WHAT YOU HAVE TO DO: Repeat the entire listing exactly.

-- START OF INPUT FOR THIS TASK --

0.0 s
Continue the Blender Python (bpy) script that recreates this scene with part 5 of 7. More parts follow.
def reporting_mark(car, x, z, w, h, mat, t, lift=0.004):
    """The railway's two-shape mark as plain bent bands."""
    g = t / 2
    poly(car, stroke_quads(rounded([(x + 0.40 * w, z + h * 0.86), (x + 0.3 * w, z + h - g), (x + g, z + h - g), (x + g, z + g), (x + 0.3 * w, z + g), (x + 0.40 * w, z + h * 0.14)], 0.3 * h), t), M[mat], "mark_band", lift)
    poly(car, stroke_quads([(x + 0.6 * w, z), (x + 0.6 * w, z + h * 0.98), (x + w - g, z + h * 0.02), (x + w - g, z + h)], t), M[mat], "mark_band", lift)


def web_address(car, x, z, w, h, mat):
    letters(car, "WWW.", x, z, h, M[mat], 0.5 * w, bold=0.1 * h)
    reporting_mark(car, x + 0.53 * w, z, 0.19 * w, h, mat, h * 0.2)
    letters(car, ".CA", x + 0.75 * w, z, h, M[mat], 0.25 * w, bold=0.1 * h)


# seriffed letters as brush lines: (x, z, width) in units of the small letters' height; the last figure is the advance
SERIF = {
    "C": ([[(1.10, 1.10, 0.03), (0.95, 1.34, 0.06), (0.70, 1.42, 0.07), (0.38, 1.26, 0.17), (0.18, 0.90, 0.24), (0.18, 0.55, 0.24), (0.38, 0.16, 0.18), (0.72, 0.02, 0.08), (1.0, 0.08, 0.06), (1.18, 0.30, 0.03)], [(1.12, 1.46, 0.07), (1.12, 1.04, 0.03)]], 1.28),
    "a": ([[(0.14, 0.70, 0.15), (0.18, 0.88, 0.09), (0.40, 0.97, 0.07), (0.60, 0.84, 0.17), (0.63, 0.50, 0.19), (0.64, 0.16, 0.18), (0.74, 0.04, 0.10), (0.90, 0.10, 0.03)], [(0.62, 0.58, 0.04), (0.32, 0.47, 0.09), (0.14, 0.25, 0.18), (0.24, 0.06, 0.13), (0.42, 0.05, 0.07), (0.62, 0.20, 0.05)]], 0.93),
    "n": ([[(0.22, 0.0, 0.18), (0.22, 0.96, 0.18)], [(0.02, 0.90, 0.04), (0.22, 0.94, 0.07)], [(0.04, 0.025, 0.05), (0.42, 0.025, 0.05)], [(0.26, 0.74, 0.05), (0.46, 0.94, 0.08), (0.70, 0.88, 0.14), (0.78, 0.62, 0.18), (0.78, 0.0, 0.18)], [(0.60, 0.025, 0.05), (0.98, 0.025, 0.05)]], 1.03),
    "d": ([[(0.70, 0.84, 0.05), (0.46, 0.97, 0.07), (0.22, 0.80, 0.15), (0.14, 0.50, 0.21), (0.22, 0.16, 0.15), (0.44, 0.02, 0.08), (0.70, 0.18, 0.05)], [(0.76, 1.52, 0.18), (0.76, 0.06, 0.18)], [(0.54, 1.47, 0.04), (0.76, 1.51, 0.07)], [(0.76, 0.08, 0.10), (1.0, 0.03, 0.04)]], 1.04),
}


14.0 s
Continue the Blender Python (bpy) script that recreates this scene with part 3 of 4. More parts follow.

-- END OF INPUT FOR THIS TASK --

WRITTEN SOLUTION:
0.0 s
Continue the Blender Python (bpy) script that recreates this scene with part 5 of 7. More parts follow.
def reporting_mark(car, x, z, w, h, mat, t, lift=0.004):
    """The railway's two-shape mark as plain bent bands."""
    g = t / 2
    poly(car, stroke_quads(rounded([(x + 0.40 * w, z + h * 0.86), (x + 0.3 * w, z + h - g), (x + g, z + h - g), (x + g, z + g), (x + 0.3 * w, z + g), (x + 0.40 * w, z + h * 0.14)], 0.3 * h), t), M[mat], "mark_band", lift)
    poly(car, stroke_quads([(x + 0.6 * w, z), (x + 0.6 * w, z + h * 0.98), (x + w - g, z + h * 0.02), (x + w - g, z + h)], t), M[mat], "mark_band", lift)


def web_address(car, x, z, w, h, mat):
    letters(car, "WWW.", x, z, h, M[mat], 0.5 * w, bold=0.1 * h)
    reporting_mark(car, x + 0.53 * w, z, 0.19 * w, h, mat, h * 0.2)
    letters(car, ".CA", x + 0.75 * w, z, h, M[mat], 0.25 * w, bold=0.1 * h)


# seriffed letters as brush lines: (x, z, width) in units of the small letters' height; the last figure is the advance
SERIF = {
    "C": ([[(1.10, 1.10, 0.03), (0.95, 1.34, 0.06), (0.70, 1.42, 0.07), (0.38, 1.26, 0.17), (0.18, 0.90, 0.24), (0.18, 0.55, 0.24), (0.38, 0.16, 0.18), (0.72, 0.02, 0.08), (1.0, 0.08, 0.06), (1.18, 0.30, 0.03)], [(1.12, 1.46, 0.07), (1.12, 1.04, 0.03)]], 1.28),
    "a": ([[(0.14, 0.70, 0.15), (0.18, 0.88, 0.09), (0.40, 0.97, 0.07), (0.60, 0.84, 0.17), (0.63, 0.50, 0.19), (0.64, 0.16, 0.18), (0.74, 0.04, 0.10), (0.90, 0.10, 0.03)], [(0.62, 0.58, 0.04), (0.32, 0.47, 0.09), (0.14, 0.25, 0.18), (0.24, 0.06, 0.13), (0.42, 0.05, 0.07), (0.62, 0.20, 0.05)]], 0.93),
    "n": ([[(0.22, 0.0, 0.18), (0.22, 0.96, 0.18)], [(0.02, 0.90, 0.04), (0.22, 0.94, 0.07)], [(0.04, 0.025, 0.05), (0.42, 0.025, 0.05)], [(0.26, 0.74, 0.05), (0.46, 0.94, 0.08), (0.70, 0.88, 0.14), (0.78, 0.62, 0.18), (0.78, 0.0, 0.18)], [(0.60, 0.025, 0.05), (0.98, 0.025, 0.05)]], 1.03),
    "d": ([[(0.70, 0.84, 0.05), (0.46, 0.97, 0.07), (0.22, 0.80, 0.15), (0.14, 0.50, 0.21), (0.22, 0.16, 0.15), (0.44, 0.02, 0.08), (0.70, 0.18, 0.05)], [(0.76, 1.52, 0.18), (0.76, 0.06, 0.18)], [(0.54, 1.47, 0.04), (0.76, 1.51, 0.07)], [(0.76, 0.08, 0.10), (1.0, 0.03, 0.04)]], 1.04),
}


14.0 s
Continue the Blender Python (bpy) script that recreates this scene with part 3 of 4. More parts follow.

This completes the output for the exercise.